A key question to pose to a prospective growth partner is, "What precise outcomes or milestones should we concentrate on to ensure this alliance delivers good for both partners?" The alliance, after all, ought to be "built around clear, actionable goals that drive tangible results for your business." This prompts a conversation around what successful execution looks like, along with a discussion of the potential vision for the alliance. Indeed, having a good conversation here is even more important 'cause you might wind up being partners for a long time, and it could definitely save you from a lot of potential nonsense along the way if you're both aligned from the get-go.
Marketers need to know there will be ROI on their spending and time, yes. But we also need to know that, in the long term, we won't do more damage to the brand than good through those tactics. My questions to gauge the intentions of a potential growth partner start with: What ratio of growth-at-all-costs to ethical-slow-roll strategies do you implement? Now, they might not answer directly or with a numbered ratio as desired, but their response will tell you how they perceive this concern. If they are dismissive, I consider that they will barely consider the long-term impact.
One critical question I would ask a potential growth partner is, "How do you envision aligning your strategy with our company's core values and long-term vision?" For me, scaling a business is not just about numbers; it's about preserving what makes your brand unique while evolving strategically. Their answer reveals not only their understanding of our goals but also their willingness to tailor their approach rather than offering a one-size-fits-all solution. This question has helped me identify partners who prioritize collaboration over transactions. For example, when working with a partner to expand Software House's reach, their focus on user-centric growth strategies aligned perfectly with our dedication to impactful solutions. The right growth partner understands that success lies in shared values and adaptability, ensuring that scaling enhances, rather than dilutes, your business identity.
Usually I'm the potential growth partner who is being evaluated, the questions I got asked aligned with the stage of the business and its unique challenges of the person who asking me. Business owners who just started and has less than 5-figure revenue they asked about strategies to acquire their first customers and build brand awareness, how to establish product-market fit Early-stage businesses need quick wins and measurable results. The partner's experience in cost-effective growth strategies is critical. A good growth partner should help establish foundational systems (like CRM, analytics) to measure and optimize growth effectively. On the other hand, established businesses who reached a consistent 6-figure revenue have successful channels. The partner should be adept at doubling down on what works while testing new growth avenues, as many businesses hit growth ceilings at this stage. Best questions are those which make sure that the partner have proven strategies and at the same time align with the business owners vision and customer expectations. A Very Well-Established business whose revenue is over 7 figures requires a strategic approach to sustainable scaling. Business owners need to choose a partner who not compromise brand equity or customer loyalty but seek growth through market expansion or diversification by leverage data to align teams. So instead of asking the question, it is wise to ask for case studies about times when the partner balance short-term growth tactics with long-term brand sustainability or experience about entering new markets or launching new products at scale.
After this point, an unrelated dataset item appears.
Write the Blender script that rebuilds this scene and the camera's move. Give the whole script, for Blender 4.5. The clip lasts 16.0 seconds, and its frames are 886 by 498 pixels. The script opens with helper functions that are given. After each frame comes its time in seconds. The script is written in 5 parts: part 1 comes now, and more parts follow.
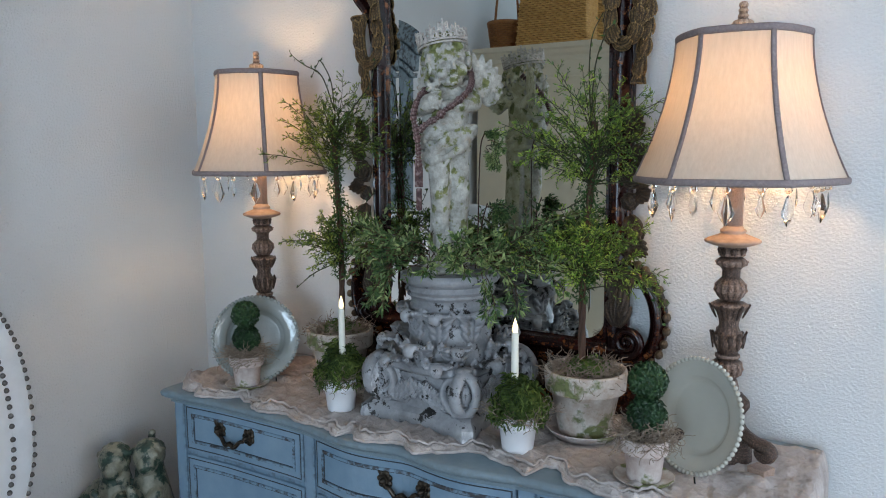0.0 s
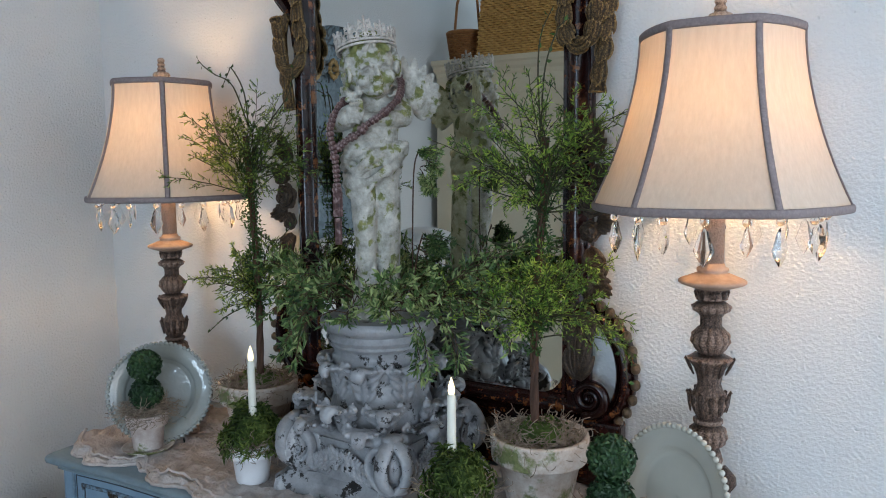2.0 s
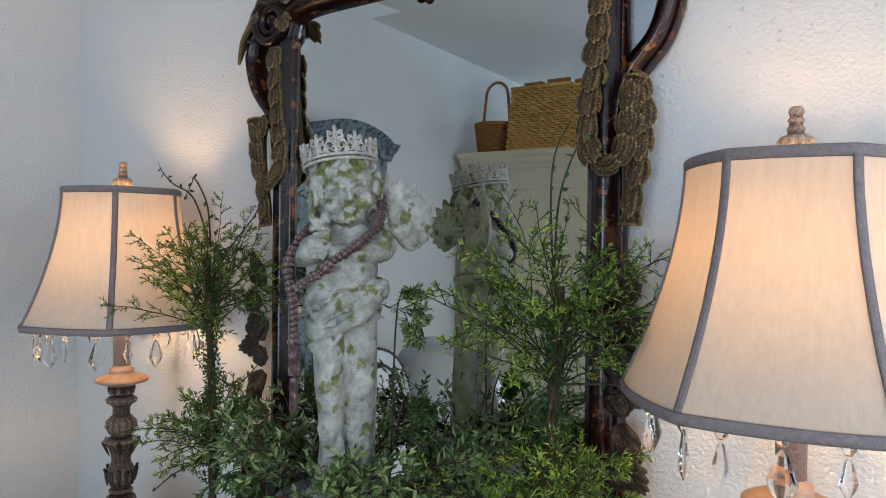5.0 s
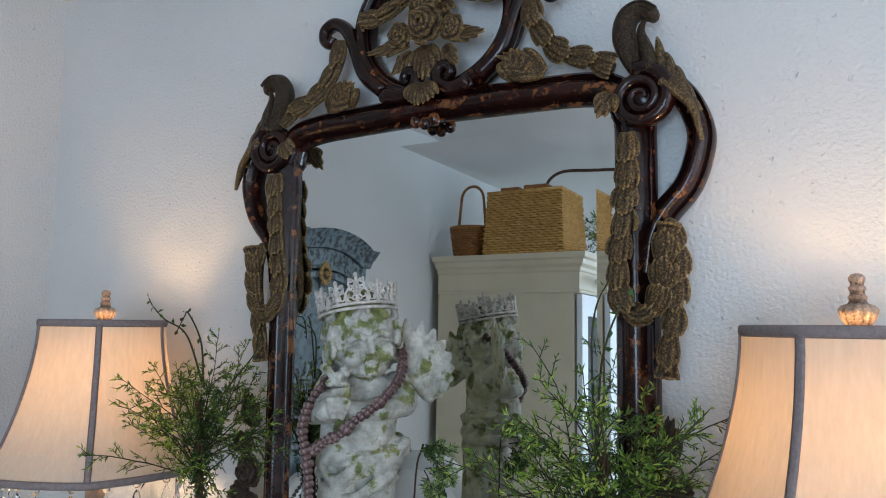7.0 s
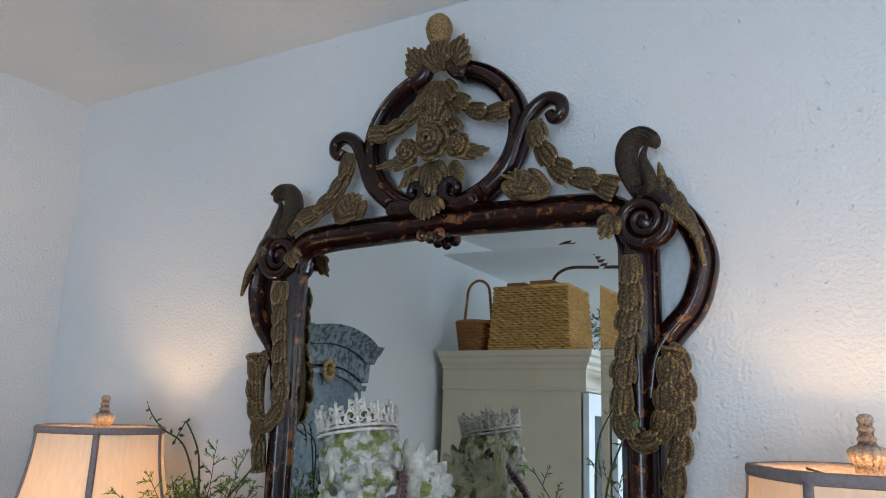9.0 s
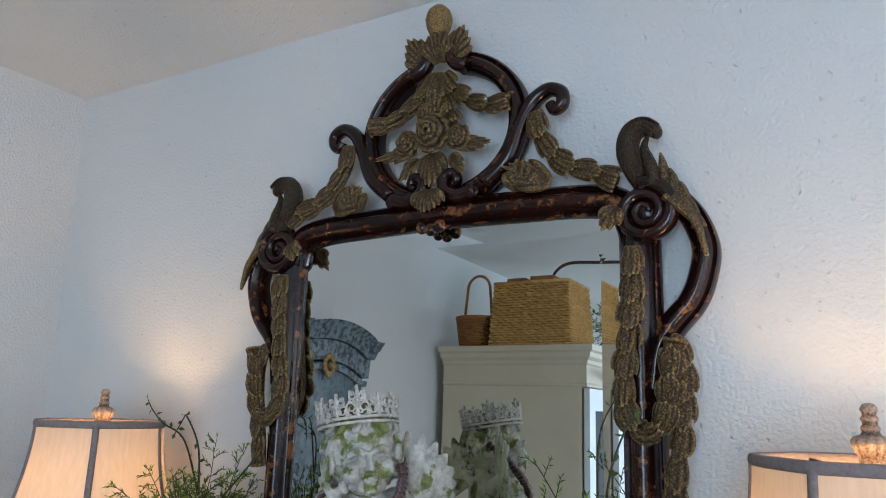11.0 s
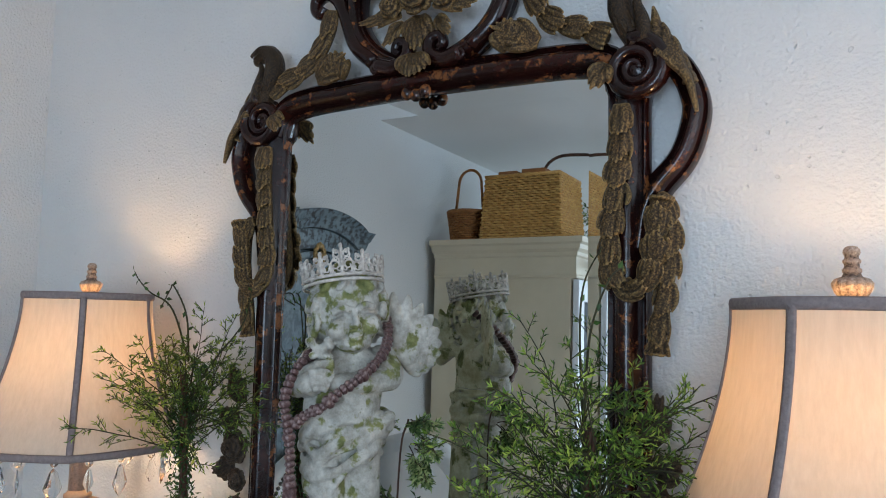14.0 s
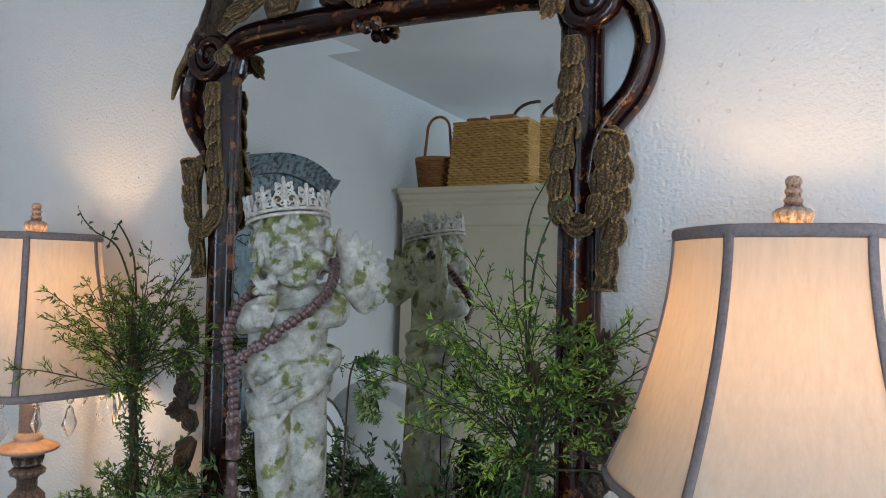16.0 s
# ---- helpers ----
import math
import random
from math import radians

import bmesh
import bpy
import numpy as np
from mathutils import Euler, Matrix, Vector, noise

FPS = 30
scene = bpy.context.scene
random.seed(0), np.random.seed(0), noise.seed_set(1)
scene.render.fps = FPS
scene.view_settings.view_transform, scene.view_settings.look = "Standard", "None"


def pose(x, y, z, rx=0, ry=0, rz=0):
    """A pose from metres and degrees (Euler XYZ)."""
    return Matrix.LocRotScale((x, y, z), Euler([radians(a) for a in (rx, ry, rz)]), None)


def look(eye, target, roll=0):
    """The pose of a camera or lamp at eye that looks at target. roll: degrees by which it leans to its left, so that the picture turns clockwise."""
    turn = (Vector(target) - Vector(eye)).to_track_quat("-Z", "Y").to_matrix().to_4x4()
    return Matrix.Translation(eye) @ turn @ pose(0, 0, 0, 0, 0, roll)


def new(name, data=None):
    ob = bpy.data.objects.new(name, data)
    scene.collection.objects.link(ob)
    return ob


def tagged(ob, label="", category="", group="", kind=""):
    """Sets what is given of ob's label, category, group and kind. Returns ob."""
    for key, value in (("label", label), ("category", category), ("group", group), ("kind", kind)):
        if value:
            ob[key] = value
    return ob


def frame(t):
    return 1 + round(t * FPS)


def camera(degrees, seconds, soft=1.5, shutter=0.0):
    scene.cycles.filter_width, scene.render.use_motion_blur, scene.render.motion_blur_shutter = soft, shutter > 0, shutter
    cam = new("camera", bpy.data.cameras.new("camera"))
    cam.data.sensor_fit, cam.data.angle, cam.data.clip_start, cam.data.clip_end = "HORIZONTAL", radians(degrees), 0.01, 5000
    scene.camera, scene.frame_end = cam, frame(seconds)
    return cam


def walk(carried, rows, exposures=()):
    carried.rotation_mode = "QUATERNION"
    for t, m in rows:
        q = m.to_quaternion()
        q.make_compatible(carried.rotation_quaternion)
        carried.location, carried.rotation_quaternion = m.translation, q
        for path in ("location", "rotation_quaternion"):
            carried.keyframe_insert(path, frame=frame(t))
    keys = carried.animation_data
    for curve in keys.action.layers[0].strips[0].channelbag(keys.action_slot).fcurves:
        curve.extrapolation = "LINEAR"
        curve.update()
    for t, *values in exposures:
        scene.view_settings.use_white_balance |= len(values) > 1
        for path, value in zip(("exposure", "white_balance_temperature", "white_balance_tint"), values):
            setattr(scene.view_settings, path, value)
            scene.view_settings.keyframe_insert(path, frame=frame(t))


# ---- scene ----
cam = camera(61.6, 16.0, soft=1.0)
PATH = [
    (0, (0.912, -1.556, 1.483), (-0.127, 0.132, 1.217), -0.3),
    (0.5, (0.927, -1.502, 1.483), (-0.118, 0.184, 1.226), -0.3),
    (1, (0.95, -1.46, 1.481), (-0.084, 0.233, 1.23), -0.4),
    (1.5, (0.928, -1.394, 1.487), (-0.084, 0.314, 1.247), -0.5),
    (2, (0.858, -1.295, 1.491), (-0.133, 0.428, 1.268), -0.6),
    (2.5, (0.818, -1.217, 1.496), (-0.183, 0.503, 1.297), -0.3),
    (3, (0.823, -1.108, 1.522), (-0.209, 0.595, 1.34), -0.1),
    (3.5, (0.822, -1.03, 1.545), (-0.245, 0.654, 1.383), 0.2),
    (4, (0.798, -1.015, 1.565), (-0.294, 0.654, 1.424), 0.1),
    (4.2, (0.797, -1.012, 1.567), (-0.307, 0.651, 1.447), 0.1),
    (6.3, (0.698, -1.012, 1.644), (-0.317, 0.706, 1.778), 0.5),
    (6.5, (0.683, -1.018, 1.653), (-0.318, 0.708, 1.803), 0.4),
    (7, (0.669, -1.017, 1.674), (-0.311, 0.715, 1.879), 0.6),
    (7.5, (0.671, -1.02, 1.686), (-0.292, 0.713, 1.953), 0.9),
    (8, (0.665, -1.026, 1.695), (-0.293, 0.7, 2.019), 1.1),
    (8.5, (0.667, -1.029, 1.71), (-0.295, 0.683, 2.085), 1.3),
    (9, (0.677, -1.023, 1.722), (-0.306, 0.666, 2.144), 1.7),
    (9.2, (0.668, -1.039, 1.726), (-0.293, 0.66, 2.162), 1.6),
    (11.3, (0.675, -1.011, 1.709), (-0.315, 0.68, 2.112), 1.6),
    (11.5, (0.676, -1.007, 1.702), (-0.316, 0.686, 2.09), 1.6),
    (12, (0.678, -1.003, 1.692), (-0.312, 0.7, 2.037), 1.5),
    (12.5, (0.681, -1.005, 1.686), (-0.308, 0.707, 1.988), 1.4),
    (13, (0.682, -1.004, 1.68), (-0.303, 0.717, 1.939), 1.4),
    (13.5, (0.679, -0.999, 1.668), (-0.306, 0.728, 1.886), 1.4),
    (14, (0.673, -0.99, 1.655), (-0.309, 0.743, 1.83), 1.3),
    (14.5, (0.673, -0.982, 1.649), (-0.303, 0.759, 1.783), 1.3),
    (15, (0.679, -0.972, 1.645), (-0.286, 0.777, 1.743), 1.3),
    (15.5, (0.688, -0.965, 1.641), (-0.257, 0.796, 1.713), 1.2),
    (16, (0.698, -0.957, 1.634), (-0.232, 0.814, 1.686), 1.2),
]
walk(cam, [(t, look(eye, target, roll)) for t, eye, target, roll in PATH])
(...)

Alternatively, a very common question is about integration of the data-driven decision-making across multiple teams and stakeholders.
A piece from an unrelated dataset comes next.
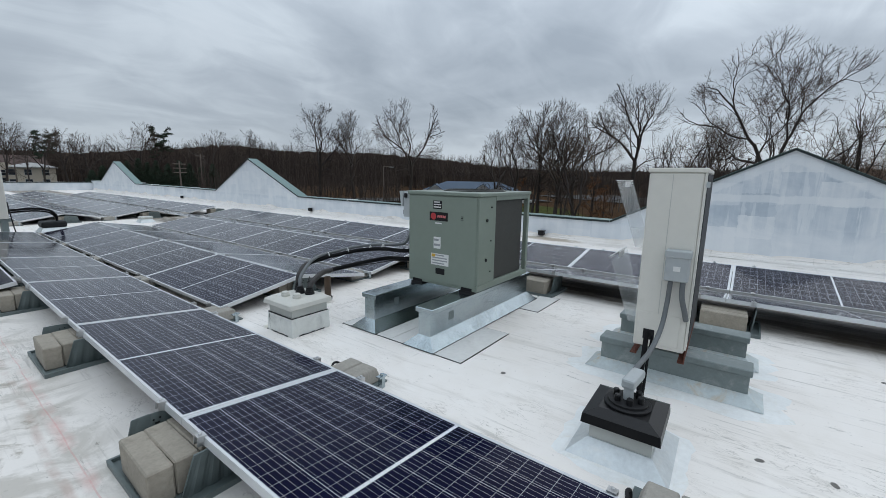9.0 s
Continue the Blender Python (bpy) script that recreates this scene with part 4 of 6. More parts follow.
def pipe_box():
    """Weathered pipe curb with a moulded lid, boots and caps."""
    t = thing("pipe_curb", pose(2.275, 5.625, 0), "weathered grey pipe curb with a beige moulded lid", "pipe curb")
    W, D = 0.38, 0.37
    part("curb_body", frustum(bmesh.new(), (-0.014, -0.014, W + 0.014, D + 0.014), 0.0, (-0.008, -0.008, W + 0.008, D + 0.008), 0.170), M_FLAKE, t)
    part("curb_band", frustum(bmesh.new(), (0.004, 0.004, W - 0.004, D - 0.004), 0.174, (0.004, 0.004, W - 0.004, D - 0.004), 0.275), M_LID_SHEET, t)
    rng_ = random.Random(12)
    # thin uneven bead of sealant round the joint and along the foot
    for k in range(14):
        u0, u1 = W * k / 14, W * (k + 1) / 14
        th = 0.0035 + 0.004 * rng_.random()
        part("sealant_bead", B(u0 - 0.001, -0.0085, 0.1702, u1 + 0.0005, 0.0035, 0.1702 + th), M_BLACK, t)
        part("sealant_bead", B(-0.0085, u0 * D / W + 0.004, 0.1702, 0.0035, u1 * D / W + 0.0035, 0.1702 + 0.004 + 0.005 * rng_.random()), M_BLACK, t)
        part("sealant_bead", B(u0 - 0.001, D - 0.0035, 0.1702, u1 + 0.0005, D + 0.0085, 0.1702 + th), M_BLACK, t)
        if 1 < k < 12:
            part("sealant_foot", B(-0.0165 - 0.005 * rng_.random(), u0 * D / W, 0.0, -0.013, u1 * D / W - 0.0004, 0.004 + 0.008 * rng_.random()), M_BLACK, t)
            part("sealant_foot", B(u0, -0.0165 - 0.005 * rng_.random(), 0.0, u1 - 0.0004, -0.013, 0.004 + 0.008 * rng_.random()), M_BLACK, t)
    part("sealant_seam", B(-0.0135, D * 0.93, 0.02, -0.0095, D * 0.938, 0.155), M_BLACK, t)
    part("sealant_drip", lathe(bmesh.new(), [(0.008, 0.0), (0.007, 0.007), (0.002, 0.009)], (-0.016, D + 0.012, 0), 10), M_BLACK, t)
    part("lid_rim", soften(frustum(bmesh.new(), (-0.036, -0.036, W + 0.036, D + 0.036), 0.258, (-0.028, -0.028, W + 0.028, D + 0.028), 0.300), 0.004, 1), M_LID, t)
    part("lid_top", frustum(bmesh.new(), (-0.026, -0.026, W + 0.026, D + 0.026), 0.3003, (0.035, 0.035, W - 0.035, D - 0.035), 0.335), M_LID, t)
    for x, y in ((0.075, 0.205), (0.10, 0.065)):
        part("pipe_cap", lathe(bmesh.new(), [(0.038, 0.33), (0.038, 0.355), (0.034, 0.357), (0.034, 0.372), (0.028, 0.377)], (x, y, 0), 18), M_LID, t)
    boots = ((0.27, 0.285), (0.215, 0.18), (0.25, 0.085))
    for x, y in boots:
        part("boot_clamp", lathe(bmesh.new(), [(0.046, 0.331), (0.046, 0.337), (0.030, 0.3375)], (x, y, 0), 18), M_CLAMP, t)
        part("rubber_boot", lathe(bmesh.new(), [(0.044, 0.33), (0.044, 0.352), (0.038, 0.354), (0.038, 0.366), (0.034, 0.368), (0.034, 0.382), (0.030, 0.384), (0.030, 0.402)], (x, y, 0), 18), M_BLACK, t, "black stepped rubber boot")
    return [(2.275 + x, 5.625 + y) for x, y in boots]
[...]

Like to start by a disclaimer for whatever it is worth as typically industries & leaders taking decisions on choice of partners look at some of most common indices like geo's served, growth delivered, org strengths, manpower deployed, customers served, sector performance etc. While all this is important what has worked for me is a combination of little bit of performance indices as indicated above but most importantly it is the inherent strengths of the founders driving that organization and my best bets have been on smaller and lesser known partners as what works is the flexibility and the hunger to prove themselves. Time and again have tried options in areas of HR, Finance, Governance & Risk Management, Go to Market, Brand & Media, Event management, Employee engagement and wellness. May be hard for some of you to accept this point of view but some of the best performing partners in my 3 decades of industry experience are companies which are small and agile to deliver some path breaking performance. The key however is not putting your bets without your experience in evaluating and putting trust on lesser known partners with respect to few thumb rules (not at the end it is your gut which will always prove you right) - Check for past experience of the founders, their track record on performance, customer feedback, strategy for scaling the company, their own appetite for risk taking for growth & finally trust your instincts to put the partner on a trial run for one year at minimum. Hedge your decision and risks by keeping at least two partners to support you till you can switch over after the trial period. My experience however is that the toughest part is to get internal alignment to back your decisions on choice since you will never have everyone's nod as business is driven by facts vs instincts. That is where your leadership skills will come to use and try it out. As 9 out of 10 it has worked for me in my various roles.
Dog Trainer at Dog Wizardry
Answered a year ago
This is perfect for me because I'm interviewing for a growth partner right now. One question that I like to ask people is "what drives you"? A related question that I ask is "if you had all the money you needed, what would you do with it"? I ask these questions because I'm not looking for somebody that is shallow. My business makes money, but it also helps dogs and cats. I'm looking for somebody with heartfelt values. Someone that wants to make money just for the sake of making money, makes no sense to me. If somebody answered me by saying that they want the best clothes and the best houses, etc. that's not a problem but if that's all that they want then that is a red flag for me. If somebody answered that they want to make the world better in some way, that is appealing to me. In other words, I'm not looking to work with somebody that is selfish. Most people that I encounter in business are selfish. They should have a cause that they support in addition to being a kick ass growth partner!